_Stated problem_
Each line holding the word "that" counts once; give the total and nothing more.

_Dataset section_
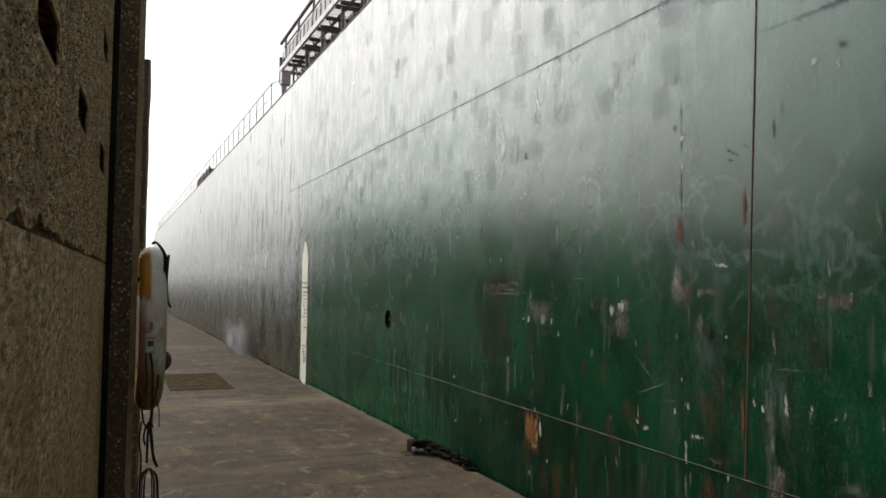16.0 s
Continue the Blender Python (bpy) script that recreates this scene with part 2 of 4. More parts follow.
    # the sky's warm glare near the top, put into the colour in streaks
    warm = n.math("MULTIPLY", n.math("MULTIPLY", n.ramp(z, 3.2, 5.0), n.ramp(y, 6.4, 9.5, 0.10, 1.0)), n.ramp(n.noise(n.coords((1, 5.5, 0.6), shift=(7, 0, 0)), 1.0, 7, 0.66, 0.2), 0.40, 0.62, 0.08, 0.95))
    col = n.mix(warm, col, (0.225, 0.176, 0.152))
    # upright pale smears on the older plates
    pale_smear = n.math("MULTIPLY", n.ramp(n.noise(n.coords((1, 4.6, 1.0), shift=(1, 4, 2)), 1.0, 6, 0.66, 0.4), 0.50, 0.64), n.math("MULTIPLY", n.ramp(z, 2.9, 3.8), n.ramp(y, 6.2, 7.2, 0.15, 1.0)))
    col = n.mix(n.math("MULTIPLY", pale_smear, 0.56), col, (0.295, 0.325, 0.305))
    # glints and dark sides of the dents, painted as light and dark flecks
    col = n.mix(n.math("MULTIPLY", n.math("MULTIPLY", dent_glint, n.ramp(z, 2.5, 3.2)), 0.26), col, (0.280, 0.306, 0.288))
    fleck = n.noise(n.coords((1, 8.5, 4.2), shift=(2, 8, 5)), 1.0, 3, 0.6, 0.4)
    up = n.math("MULTIPLY", n.ramp(z, 2.5, 3.2), n.ramp(y, 6.2, 7.4, 0.12, 1.0))
    col = n.mix(n.math("MULTIPLY", n.math("MULTIPLY", n.ramp(fleck, 0.55, 0.62), up), 0.30), col, (0.325, 0.352, 0.334))
    col = n.mix(n.math("MULTIPLY", n.math("MULTIPLY", n.ramp(fleck, 0.43, 0.36), up), 0.34), col, (0.070, 0.100, 0.092))
    # tide-line rings left by water that dried on the chalk
    ring = n.noise(n.coords((1, 2.1, 2.3), shift=(4, 9, 3)), 1.0, 1, 0.4, 0.6)
    ring = n.ramp(n.math("ABSOLUTE", n.math("SUBTRACT", ring, 0.57)), 0.014, 0.004)
    ring = n.math("MULTIPLY", n.math("MULTIPLY", ring, n.ramp(z, 2.5, 3.1)), n.math("MULTIPLY", n.ramp(y, 6.6, 8.0), n.ramp(mott, 0.42, 0.58)))
    col = n.mix(n.math("MULTIPLY", ring, 0.42), col, (0.255, 0.245, 0.215))
    # pale web of dried salt at breast height
    web = n.noise(n.coords((1, 1.9, 2.1)), 1.0, 4, 0.55, 0.5)
    web = n.ramp(n.math("ABSOLUTE", n.math("SUBTRACT", web, 0.5)), 0.042, 0.0)
    band = n.math("MULTIPLY", n.ramp(z, 1.45, 1.75), n.ramp(z, 2.7, 2.2))
    col = n.mix(n.math("MULTIPLY", n.math("MULTIPLY", web, band), n.math("MULTIPLY", n.ramp(thin, 0.38, 0.60, 0.25, 0.70), n.ramp(y, 8.6, 6.6, 0.12, 1.0))), col, (0.066, 0.104, 0.084))
    run = n.noise(n.coords((1, 4.2, 0.7)), 1.0, 6, 0.70, 0.2)
    run2 = n.noise(n.coords((1, 13.0, 0.9), shift=(0, 4, 2)), 1.0, 5, 0.68)
    # bow plates: greyer, streaked, brown at the foot, with the sky's glare painted in
    bow = n.ramp(n.math("ADD", y, n.math("MULTIPLY", wash, 3.0)), 17.2, 20.0)
    high = n.math("MULTIPLY", n.math("SUBTRACT", z, 2.4), 0.034)
    grey = n.mix(n.ramp(n.math("ADD", run, high), 0.43, 0.56), (0.030, 0.037, 0.036), (0.27, 0.285, 0.285))
    grey = n.mix(n.math("MULTIPLY", n.ramp(n.math("ADD", run2, high), 0.52, 0.60), 0.65), grey, (0.42, 0.43, 0.43))
    grey = n.mix(n.math("MULTIPLY", n.ramp(n.math("ADD", run2, high), 0.46, 0.38), 0.70), grey, (0.030, 0.036, 0.034))
    grey = n.mix(n.math("MULTIPLY", n.ramp(z, 2.2, 0.3), n.ramp(mott, 0.30, 0.50)), grey, (0.046, 0.034, 0.019))
    col = n.mix(n.math("MULTIPLY", bow, 0.86), col, grey)
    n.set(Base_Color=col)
    rg = n.math("ADD", n.ramp(mott, 0.34, 0.66, 0.175, 0.235), n.math("MULTIPLY", scuff, 0.2))
    rg = n.math("ADD", rg, n.math("MULTIPLY", n.ramp(thin, 0.4, 0.65), n.ramp(z, 2.0, 3.0, 0.015, 0.06)))
    rg = n.math("ADD", rg, n.math("MULTIPLY", bald, 0.05))
    rg = n.math("ADD", rg, n.math("MULTIPLY", chalk, 0.08))
    rg = n.math("ADD", rg, n.ramp(y, 8.0, 12.5, 0, 0.05))
    glossy = n.math("ADD", z, n.math("MULTIPLY", n.ramp(y, 8.2, 10.8, 0, 1.1), n.ramp(z, 0.7, 1.4)))
    n.set(Roughness=rg, IOR=n.math("SUBTRACT", 1.5, n.math("MULTIPLY", n.ramp(glossy, 2.1, 0.9), n.ramp(y, 10.0, 6.0, 0.10, 0.15))), Specular_IOR_Level=n.math("ADD", n.ramp(glossy, 0.6, 2.5, 0.11, 0.50), n.math("MULTIPLY", bow, 0.12)))
    dish = n.noise(n.coords((1, 2.9, 3.4), shift=(6, 1, 2)), 1.0, 2, 0.5, 0.3)
    b1 = n.bump(n.math("MULTIPLY", dish, n.math("MULTIPLY", old, n.ramp(y, 8.0, 17.0, 0.22, 1.0))), 0.26, 0.045)
    b2 = n.bump(n.math("MULTIPLY", leaf, n.math("MULTIPLY", old, n.ramp(y, 8.0, 17.0, 0.3, 1.0))), 0.22, 0.030, b1)
    b3 = n.bump(n.math("MULTIPLY", mott, tall), 0.06, 0.02, b2)
    b4 = n.bump(n.math("MULTIPLY", run, bow), 0.09, 0.03, b3)
    n.set(Normal=n.bump(thin, 0.03, 0.004, b4))
    return n.mat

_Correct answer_
2